■ **Material**
- - -
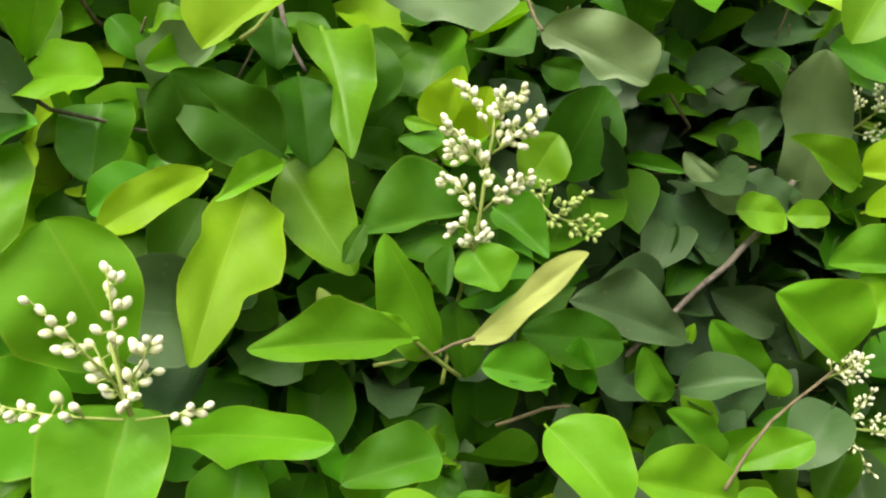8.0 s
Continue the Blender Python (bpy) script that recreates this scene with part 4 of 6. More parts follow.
grown_leaf((-0.0511, 1.9468, 1.3572), (-0.0801, 1.9293, 1.3453), (0.29, -0.87, 0.40), (3.0, 6.1, 9.1, 11.8, 11.7, 11.6, 11.5, 11.4, 9.4, 6.3, 3.1), (1.9, 3.9, 5.8, 7.8, 9.4, 9.5, 9.5, 9.6, 7.9, 5.3, 2.6), 'l', 0.44, 0.2, 0.05)
grown_leaf((-0.0496, 1.9746, 1.3059), (0.0112, 1.9492, 1.3097), (-0.13, -0.82, 0.55), (2.9, 5.8, 8.7, 11.0, 12.8, 14.6, 16.3, 14.2, 11.0, 7.4, 3.7), (1.5, 2.9, 4.4, 5.9, 7.3, 7.6, 7.5, 7.5, 6.2, 4.1, 2.1), 'l', 0.3, 0.26, 0.05)
grown_leaf((-0.3272, 1.7878, 1.2723), (-0.3653, 1.7533, 1.3034), (0.73, -0.63, 0.26), (2.8, 5.6, 8.4, 11.2, 14.0, 13.1, 12.2, 11.2, 8.5, 5.7, 2.8), (5.3, 10.6, 15.7, 20.4, 23.9, 26.2, 28.5, 26.9, 23.1, 19.3, 15.5), 'b', 0.24, 0.15, 0.05)
leaf((-0.325, 1.784, 1.271), (-0.376, 1.759, 1.258), (0.198, -0.735, 0.649), 0.044, 'b', 'round')
leaf((-0.341, 1.828, 1.277), (-0.328, 1.816, 1.313), (0.114, -0.931, -0.348), 0.031, 'b', 'cup')
grown_leaf((-0.3333, 1.8378, 1.2801), (-0.2821, 1.8195, 1.2909), (-0.10, -0.93, 0.35), (2.4, 4.7, 7.1, 9.4, 11.8, 10.8, 9.7, 8.5, 7.4, 4.9, 2.5), (2.1, 4.3, 6.4, 8.6, 9.5, 9.7, 9.9, 10.1, 8.1, 5.4, 2.7), 'b', 0.3, 0.15, 0.05)
leaf((-0.353, 1.820, 1.259), (-0.350, 1.796, 1.230), (0.261, -0.734, 0.627), 0.043, 'm', 'plain')
leaf((-0.418, 1.882, 1.385), (-0.444, 1.851, 1.397), (0.764, -0.487, 0.424), 0.053, 'l', 'round')
grown_leaf((-0.3711, 1.8053, 1.1753), (-0.3924, 1.7791, 1.1299), (0.37, -0.87, 0.32), (2.1, 4.2, 6.3, 8.4, 10.5, 11.2, 11.3, 11.5, 8.6, 5.7, 2.9), (3.4, 6.8, 10.2, 13.7, 17.1, 16.4, 14.4, 12.3, 9.6, 6.4, 3.2), 'g', 0.44, 0.15, 0.05)
leaf((-0.339, 1.867, 1.176), (-0.371, 1.828, 1.167), (0.451, -0.534, 0.715), 0.034, 'k', 'wavy')
leaf((-0.310, 1.854, 1.171), (-0.262, 1.830, 1.164), (-0.139, -0.514, 0.847), 0.034, 'k', 'cup')
grown_leaf((-0.3034, 1.7524, 1.0571), (-0.3199, 1.7444, 1.0897), (0.69, -0.64, 0.34), (1.2, 2.4, 3.6, 4.8, 5.3, 5.8, 6.2, 5.0, 3.8, 2.5, 1.3), (1.6, 3.2, 4.8, 6.4, 7.5, 7.9, 8.3, 8.3, 6.3, 4.2, 2.1), 'l', 0.34, 0.15, 0.05)
grown_leaf((-0.2948, 1.7401, 1.0603), (-0.2843, 1.7290, 1.1033), (0.36, -0.93, -0.08), (0.8, 1.7, 2.5, 3.3, 4.1, 4.2, 3.6, 3.0, 2.3, 1.5, 0.8), (0.9, 1.7, 2.6, 3.5, 4.2, 4.0, 3.8, 3.4, 2.5, 1.7, 0.8), 'l', 0.44, 0.2, 0.05)
grown_leaf((-0.3115, 1.7741, 1.0389), (-0.2631, 1.7594, 1.0987), (-0.29, -0.87, 0.40), (3.2, 6.5, 9.7, 13.0, 14.8, 14.6, 13.0, 8.7, 5.6, 3.7, 1.9), (1.2, 2.5, 3.7, 4.9, 5.8, 6.7, 7.3, 7.4, 7.3, 4.8, 2.4), 'l', 0.3, 0.26, 0.05)
grown_leaf((-0.2978, 1.7543, 1.0166), (-0.2333, 1.7340, 1.0885), (-0.03, -0.99, 0.10), (3.8, 7.6, 11.5, 14.7, 15.3, 16.0, 15.8, 13.6, 11.3, 7.5, 3.8), (6.9, 13.8, 20.6, 24.3, 26.7, 28.1, 24.0, 19.9, 13.2, 7.8, 3.9), 'n', 0.24, 0.15, 0.05)
grown_leaf((-0.3243, 1.6910, 0.9833), (-0.2688, 1.6885, 1.0726), (0.18, -0.98, 0.10), (5.7, 11.4, 17.1, 22.9, 28.8, 31.8, 33.0, 28.7, 21.9, 14.6, 7.3), (1.9, 3.9, 5.8, 7.1, 8.1, 8.3, 7.0, 5.7, 4.3, 2.8, 1.4), 'b', 0.34, 0.2, 0.05)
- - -
■ **Set task**
Working from the material above, transcribe it exactly while omitting pictures.

■ **The solution**
8.0 s
Continue the Blender Python (bpy) script that recreates this scene with part 4 of 6. More parts follow.
grown_leaf((-0.0511, 1.9468, 1.3572), (-0.0801, 1.9293, 1.3453), (0.29, -0.87, 0.40), (3.0, 6.1, 9.1, 11.8, 11.7, 11.6, 11.5, 11.4, 9.4, 6.3, 3.1), (1.9, 3.9, 5.8, 7.8, 9.4, 9.5, 9.5, 9.6, 7.9, 5.3, 2.6), 'l', 0.44, 0.2, 0.05)
grown_leaf((-0.0496, 1.9746, 1.3059), (0.0112, 1.9492, 1.3097), (-0.13, -0.82, 0.55), (2.9, 5.8, 8.7, 11.0, 12.8, 14.6, 16.3, 14.2, 11.0, 7.4, 3.7), (1.5, 2.9, 4.4, 5.9, 7.3, 7.6, 7.5, 7.5, 6.2, 4.1, 2.1), 'l', 0.3, 0.26, 0.05)
grown_leaf((-0.3272, 1.7878, 1.2723), (-0.3653, 1.7533, 1.3034), (0.73, -0.63, 0.26), (2.8, 5.6, 8.4, 11.2, 14.0, 13.1, 12.2, 11.2, 8.5, 5.7, 2.8), (5.3, 10.6, 15.7, 20.4, 23.9, 26.2, 28.5, 26.9, 23.1, 19.3, 15.5), 'b', 0.24, 0.15, 0.05)
leaf((-0.325, 1.784, 1.271), (-0.376, 1.759, 1.258), (0.198, -0.735, 0.649), 0.044, 'b', 'round')
leaf((-0.341, 1.828, 1.277), (-0.328, 1.816, 1.313), (0.114, -0.931, -0.348), 0.031, 'b', 'cup')
grown_leaf((-0.3333, 1.8378, 1.2801), (-0.2821, 1.8195, 1.2909), (-0.10, -0.93, 0.35), (2.4, 4.7, 7.1, 9.4, 11.8, 10.8, 9.7, 8.5, 7.4, 4.9, 2.5), (2.1, 4.3, 6.4, 8.6, 9.5, 9.7, 9.9, 10.1, 8.1, 5.4, 2.7), 'b', 0.3, 0.15, 0.05)
leaf((-0.353, 1.820, 1.259), (-0.350, 1.796, 1.230), (0.261, -0.734, 0.627), 0.043, 'm', 'plain')
leaf((-0.418, 1.882, 1.385), (-0.444, 1.851, 1.397), (0.764, -0.487, 0.424), 0.053, 'l', 'round')
grown_leaf((-0.3711, 1.8053, 1.1753), (-0.3924, 1.7791, 1.1299), (0.37, -0.87, 0.32), (2.1, 4.2, 6.3, 8.4, 10.5, 11.2, 11.3, 11.5, 8.6, 5.7, 2.9), (3.4, 6.8, 10.2, 13.7, 17.1, 16.4, 14.4, 12.3, 9.6, 6.4, 3.2), 'g', 0.44, 0.15, 0.05)
leaf((-0.339, 1.867, 1.176), (-0.371, 1.828, 1.167), (0.451, -0.534, 0.715), 0.034, 'k', 'wavy')
leaf((-0.310, 1.854, 1.171), (-0.262, 1.830, 1.164), (-0.139, -0.514, 0.847), 0.034, 'k', 'cup')
grown_leaf((-0.3034, 1.7524, 1.0571), (-0.3199, 1.7444, 1.0897), (0.69, -0.64, 0.34), (1.2, 2.4, 3.6, 4.8, 5.3, 5.8, 6.2, 5.0, 3.8, 2.5, 1.3), (1.6, 3.2, 4.8, 6.4, 7.5, 7.9, 8.3, 8.3, 6.3, 4.2, 2.1), 'l', 0.34, 0.15, 0.05)
grown_leaf((-0.2948, 1.7401, 1.0603), (-0.2843, 1.7290, 1.1033), (0.36, -0.93, -0.08), (0.8, 1.7, 2.5, 3.3, 4.1, 4.2, 3.6, 3.0, 2.3, 1.5, 0.8), (0.9, 1.7, 2.6, 3.5, 4.2, 4.0, 3.8, 3.4, 2.5, 1.7, 0.8), 'l', 0.44, 0.2, 0.05)
grown_leaf((-0.3115, 1.7741, 1.0389), (-0.2631, 1.7594, 1.0987), (-0.29, -0.87, 0.40), (3.2, 6.5, 9.7, 13.0, 14.8, 14.6, 13.0, 8.7, 5.6, 3.7, 1.9), (1.2, 2.5, 3.7, 4.9, 5.8, 6.7, 7.3, 7.4, 7.3, 4.8, 2.4), 'l', 0.3, 0.26, 0.05)
grown_leaf((-0.2978, 1.7543, 1.0166), (-0.2333, 1.7340, 1.0885), (-0.03, -0.99, 0.10), (3.8, 7.6, 11.5, 14.7, 15.3, 16.0, 15.8, 13.6, 11.3, 7.5, 3.8), (6.9, 13.8, 20.6, 24.3, 26.7, 28.1, 24.0, 19.9, 13.2, 7.8, 3.9), 'n', 0.24, 0.15, 0.05)
grown_leaf((-0.3243, 1.6910, 0.9833), (-0.2688, 1.6885, 1.0726), (0.18, -0.98, 0.10), (5.7, 11.4, 17.1, 22.9, 28.8, 31.8, 33.0, 28.7, 21.9, 14.6, 7.3), (1.9, 3.9, 5.8, 7.1, 8.1, 8.3, 7.0, 5.7, 4.3, 2.8, 1.4), 'b', 0.34, 0.2, 0.05)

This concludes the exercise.